Uma realidade que chega agora agravada e da qual já havia ecos claros em maio do ano passado, quando um estudo semelhante feito em Portugal e junto de universitárias dava conta de que uma em cada dez estudantes sentia dificuldades financeiras para adquirir produtos de higiene menstrual, fator que já condicionou a frequência com que trocam de produto menstrual durante os dias de período. De acordo com a análise, ”cinco em cada dez revelavamm saber que gasta mais de 5 euros por mês em produtos de higiene menstrual”, lê-se no comunicado emitido pela marca que elaborou o estudo, a Intimina.
A larga maioria das inquiridas diz optar pelos “tradicionais pensos e tampões descartáveis” que, no entanto, são os mais caros, com 16% a revelar que gasta mais de 10 euros por mês em produtos menstruais”.
Ora, de volta ao inquérito feito junto destas raparigas e conhecido a 7 de fevereiro não será de estranhar que “quase 85% dos portugueses considera existir pobreza menstrual em Portugal e que dois em cada um dos inquiridos (19,1%) conhece um caso de pobreza menstrual”.
“Do total de raparigas inquiridas, duas em cada 10, ou seja, 17,2% dizem conhecer alguém que já faltou às aulas por não conseguir adquirir produtos menstruais, e 25,5% indica que já tiveram amigas que lhes pediram produtos menstruais por não conseguirem comprá-los. Cerca de 10% reconhece ainda já ter escondido o facto de não ter dinheiro para comprar produtos menstruais e 13% admite já ter tido ‘fugas menstruais’ por não ter dinheiro para trocar o penso ou o tampão”, indica a mesma análise.
Os professores, ouvidos neste estudo e conscientes desta realidade, revelaram que já têm ajudado de alguma forma na aquisição de produtos menstruais para alunos em risco de pobreza menstrual, e numa percentagem a rondar os 34,5%. Mais de dois em cada dez (22%) referiram conhecer nas suas escolas situações de raparigas que não podem comprar produtos de proteção menstrual.“Destes, mais de metade reconhece que estes casos acontecem com uma frequência elevada. Quase 10% dos professores inquiridos refere ter alunas que faltam às aulas ou têm de sair da sala de aula por não conseguirem adquirir produtos menstruais.
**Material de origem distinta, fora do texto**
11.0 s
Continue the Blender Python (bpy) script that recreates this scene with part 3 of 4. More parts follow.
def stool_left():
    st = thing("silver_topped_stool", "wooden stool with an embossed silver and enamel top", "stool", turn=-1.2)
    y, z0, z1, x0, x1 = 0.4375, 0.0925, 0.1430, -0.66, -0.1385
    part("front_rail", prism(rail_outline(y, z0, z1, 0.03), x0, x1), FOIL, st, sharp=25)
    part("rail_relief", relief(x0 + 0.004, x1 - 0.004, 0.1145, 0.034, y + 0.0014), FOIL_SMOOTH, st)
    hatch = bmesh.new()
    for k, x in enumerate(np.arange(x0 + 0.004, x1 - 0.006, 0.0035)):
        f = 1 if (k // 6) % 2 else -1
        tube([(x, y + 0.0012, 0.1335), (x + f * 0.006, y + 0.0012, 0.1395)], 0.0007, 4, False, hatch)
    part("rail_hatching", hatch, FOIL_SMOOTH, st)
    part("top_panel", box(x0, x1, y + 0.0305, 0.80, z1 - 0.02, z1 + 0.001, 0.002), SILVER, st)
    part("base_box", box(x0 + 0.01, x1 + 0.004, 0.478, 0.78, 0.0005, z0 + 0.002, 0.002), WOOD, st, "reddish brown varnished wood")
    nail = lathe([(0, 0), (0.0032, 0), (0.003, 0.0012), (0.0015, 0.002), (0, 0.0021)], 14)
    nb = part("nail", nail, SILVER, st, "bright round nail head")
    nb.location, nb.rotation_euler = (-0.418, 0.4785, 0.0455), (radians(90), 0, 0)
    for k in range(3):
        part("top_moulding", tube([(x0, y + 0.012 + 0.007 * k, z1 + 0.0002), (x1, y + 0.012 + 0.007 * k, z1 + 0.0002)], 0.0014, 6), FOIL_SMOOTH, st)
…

Também 18,2% assumem que já tiveram pais que lhes confidenciaram que não podem comprar produtos menstruais para as suas filhas”, indica o documento.
E as medidas na lei?
Recorde-se que na sequência das eleições legislativas de 2022 e na composição do novo hemiciclo, o PS, PAN e Livre revelaram à Delas.pt quererem trazer o tema da pobreza menstrual para o hemiciclo, com o primeiro a enumerar a medida e o segundo a avançar que tem uma iniciativa para apresentar já em maio, no âmbito deste Orçamento do Estado.
O Livre afirmava que queria promover “a normalização da menstruação junto do público em geral, garantindo que todos e todas que necessitassem tivessem acesso a produtos de higiene íntima (nomeadamente através de dispensadores gratuitos de tampões, pensos e copos menstruais nos centros de saúde, escolas e instituições de ensino superior)”.
Em novembro, a proposta acabaria por integrar o OE2023 por iniciativa do partido Pessoas-Animais-Natureza e para que as autarquias locais e organizações não governamentais distribuíssem de forma gratuita bens de higiene pessoal feminina.
Segundo a proposta, que teve os votos a favor do PS, PAN, Bloco de Esquerda e a abstenção do PSD, Chega, Iniciativa Liberal e PSD, durante o próximo ano, “o Governo desenvolveria, em articulação com as autarquias locais e organizações não governamentais, um projeto-piloto com vista à distribuição gratuita de bens de higiene pessoal feminina, bem como de divulgação e esclarecimento sobre tipologias, indicações, contraindicações e condições de utilização“.
Por outro lado, nessa ocasião foi chumbada a proposta do Bloco de Esquerda que previa a “distribuição gratuita de produtos de recolha menstrual em centros de saúde, escolas, instituições do ensino superior, prisões e junto de populações excluídas socialmente e que, por via dessa exclusão, têm menor contacto com as estruturas públicas de saúde” a partir de 2023.